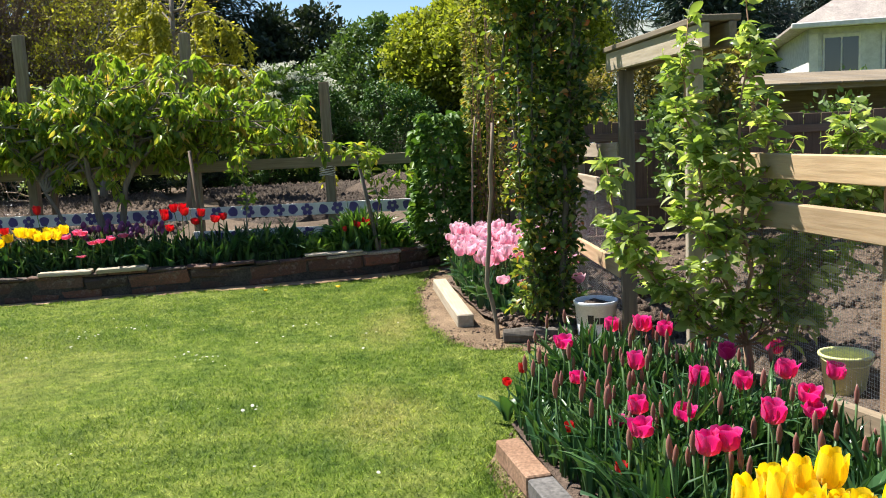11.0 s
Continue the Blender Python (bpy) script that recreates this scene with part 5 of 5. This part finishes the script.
def paint_pail():
    x, y, z = 0.318, 6.83, 0.004
    t = thing("pail", (x, y, z), "white plastic paint pail filled with soil", "pail")
    at = wm(t) @ Matrix.Diagonal((0.915, 0.915, 0.82, 1))
    V, F = lathe([(0.001, 0.004), (0.118, 0.0), (0.122, 0.006), (0.142, 0.30), (0.149, 0.302), (0.151, 0.33), (0.146, 0.335), (0.141, 0.33), (0.138, 0.30), (0.13, 0.10)])
    put("body", mesh("pail_body", V, F, M_PAIL, True), t, at)
    V, F = lathe([(0.001, 0.315), (0.06, 0.325), (0.10, 0.30), (0.139, 0.285)], 20)
    V = [(a, b, c + 0.02 * noise.noise(Vector((a * 30, b * 30, 0)))) for a, b, c in V]
    put("soil_fill", mesh("soil_fill", V, F, M_SOIL, True), t, at, "dark soil filling the pail")
    a = np.linspace(0, math.pi, 14)
    V, F = tube(np.stack([-0.155 * np.cos(a), -0.155 * np.sin(a) * 0.9, 0.30 - 0.05 * np.sin(a)], 1), np.full(14, 0.0022), 5)
    put("handle", mesh("handle", V, F, M_WIRE, True), t, at @ pose(0, 0, 0, 0, 0, 180), "thin wire handle")
    # the maker's mark: a plain dark band of print, and a smaller one near the foot
    for a0, a1, z0, z1, nm in ((237, 254, 0.172, 0.240, "print_bar"), (256, 269, 0.172, 0.220, "print_bar"), (271, 283, 0.172, 0.220, "print_bar"), (285, 298, 0.172, 0.220, "print_bar"), (300, 322, 0.172, 0.220, "print_bar"), (278, 303, 0.03, 0.045, "small_print")):
        V, F = [], []
        n = 4
        for i in range(n + 1):
            q = radians(a0 + (a1 - a0) * i / n)
            for zz in (z0, z1):
                r = 0.1225 + (0.142 - 0.122) * zz / 0.30 + 0.0012
                V.append((r * math.cos(q), r * math.sin(q), zz))
        F = [(2 * i, 2 * i + 2, 2 * i + 3, 2 * i + 1) for i in range(n)]
        put(nm, mesh(nm, V, F, M_INK), t, at, "dark printed bar")


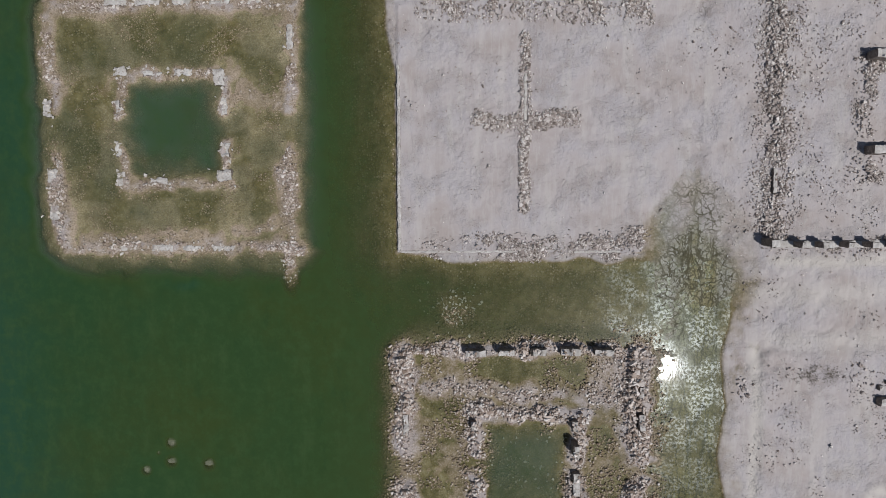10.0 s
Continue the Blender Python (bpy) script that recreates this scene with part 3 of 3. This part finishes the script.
wx, wy = stretched(-37, 37, 0.15), stretched(-24, 52, 0.15)
WX, WY = np.meshgrid(wx, wy)
bx, by = np.clip(WX, -70, 70), np.clip(WY, -70, 90)
deep = np.maximum(-height(bx, by), 0.0)
gust = ease(0.3, 0.62, fbm(bx, by, 3.0, 4, 140))
wide = 2.1 + 1.6 * ease(8, 16, bx) + 1.6 * (fbm(bx, by, 1.8, 3, 141) - 0.5)
reach = np.exp(-((by + 0.9 + 0.8 * ease(10, 18, bx)) / wide) ** 4) * ease(-2, 11, bx) * (0.3 + 0.7 * ease(22.0, 19.5, bx))
reach = 1.1 * reach * (1.0 - 0.8 * ease(9, 16.5, bx))
lake = ease(0, -6, bx)
street = ease(14.5, 16.5, bx) * np.exp(-((by - 2.0) / 5.0) ** 2)
chop = 0.03 + np.maximum(np.maximum(reach * (0.7 + 0.3 * gust), 0.4 * lake * (0.5 + 0.5 * gust)), 0.1 * street)
court_a = ease(3.6, 2.4, np.maximum(np.abs(bx - 5.7), np.abs(by - 11.85)))
court_b = ease(4.2, 2.2, np.hypot(bx - 6.5, by + 15.0))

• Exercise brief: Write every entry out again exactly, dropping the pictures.

• Answer to the task:
11.0 s
Continue the Blender Python (bpy) script that recreates this scene with part 5 of 5. This part finishes the script.
def paint_pail():
    x, y, z = 0.318, 6.83, 0.004
    t = thing("pail", (x, y, z), "white plastic paint pail filled with soil", "pail")
    at = wm(t) @ Matrix.Diagonal((0.915, 0.915, 0.82, 1))
    V, F = lathe([(0.001, 0.004), (0.118, 0.0), (0.122, 0.006), (0.142, 0.30), (0.149, 0.302), (0.151, 0.33), (0.146, 0.335), (0.141, 0.33), (0.138, 0.30), (0.13, 0.10)])
    put("body", mesh("pail_body", V, F, M_PAIL, True), t, at)
    V, F = lathe([(0.001, 0.315), (0.06, 0.325), (0.10, 0.30), (0.139, 0.285)], 20)
    V = [(a, b, c + 0.02 * noise.noise(Vector((a * 30, b * 30, 0)))) for a, b, c in V]
    put("soil_fill", mesh("soil_fill", V, F, M_SOIL, True), t, at, "dark soil filling the pail")
    a = np.linspace(0, math.pi, 14)
    V, F = tube(np.stack([-0.155 * np.cos(a), -0.155 * np.sin(a) * 0.9, 0.30 - 0.05 * np.sin(a)], 1), np.full(14, 0.0022), 5)
    put("handle", mesh("handle", V, F, M_WIRE, True), t, at @ pose(0, 0, 0, 0, 0, 180), "thin wire handle")
    # the maker's mark: a plain dark band of print, and a smaller one near the foot
    for a0, a1, z0, z1, nm in ((237, 254, 0.172, 0.240, "print_bar"), (256, 269, 0.172, 0.220, "print_bar"), (271, 283, 0.172, 0.220, "print_bar"), (285, 298, 0.172, 0.220, "print_bar"), (300, 322, 0.172, 0.220, "print_bar"), (278, 303, 0.03, 0.045, "small_print")):
        V, F = [], []
        n = 4
        for i in range(n + 1):
            q = radians(a0 + (a1 - a0) * i / n)
            for zz in (z0, z1):
                r = 0.1225 + (0.142 - 0.122) * zz / 0.30 + 0.0012
                V.append((r * math.cos(q), r * math.sin(q), zz))
        F = [(2 * i, 2 * i + 2, 2 * i + 3, 2 * i + 1) for i in range(n)]
        put(nm, mesh(nm, V, F, M_INK), t, at, "dark printed bar")


10.0 s
Continue the Blender Python (bpy) script that recreates this scene with part 3 of 3. This part finishes the script.
wx, wy = stretched(-37, 37, 0.15), stretched(-24, 52, 0.15)
WX, WY = np.meshgrid(wx, wy)
bx, by = np.clip(WX, -70, 70), np.clip(WY, -70, 90)
deep = np.maximum(-height(bx, by), 0.0)
gust = ease(0.3, 0.62, fbm(bx, by, 3.0, 4, 140))
wide = 2.1 + 1.6 * ease(8, 16, bx) + 1.6 * (fbm(bx, by, 1.8, 3, 141) - 0.5)
reach = np.exp(-((by + 0.9 + 0.8 * ease(10, 18, bx)) / wide) ** 4) * ease(-2, 11, bx) * (0.3 + 0.7 * ease(22.0, 19.5, bx))
reach = 1.1 * reach * (1.0 - 0.8 * ease(9, 16.5, bx))
lake = ease(0, -6, bx)
street = ease(14.5, 16.5, bx) * np.exp(-((by - 2.0) / 5.0) ** 2)
chop = 0.03 + np.maximum(np.maximum(reach * (0.7 + 0.3 * gust), 0.4 * lake * (0.5 + 0.5 * gust)), 0.1 * street)
court_a = ease(3.6, 2.4, np.maximum(np.abs(bx - 5.7), np.abs(by - 11.85)))
court_b = ease(4.2, 2.2, np.hypot(bx - 6.5, by + 15.0))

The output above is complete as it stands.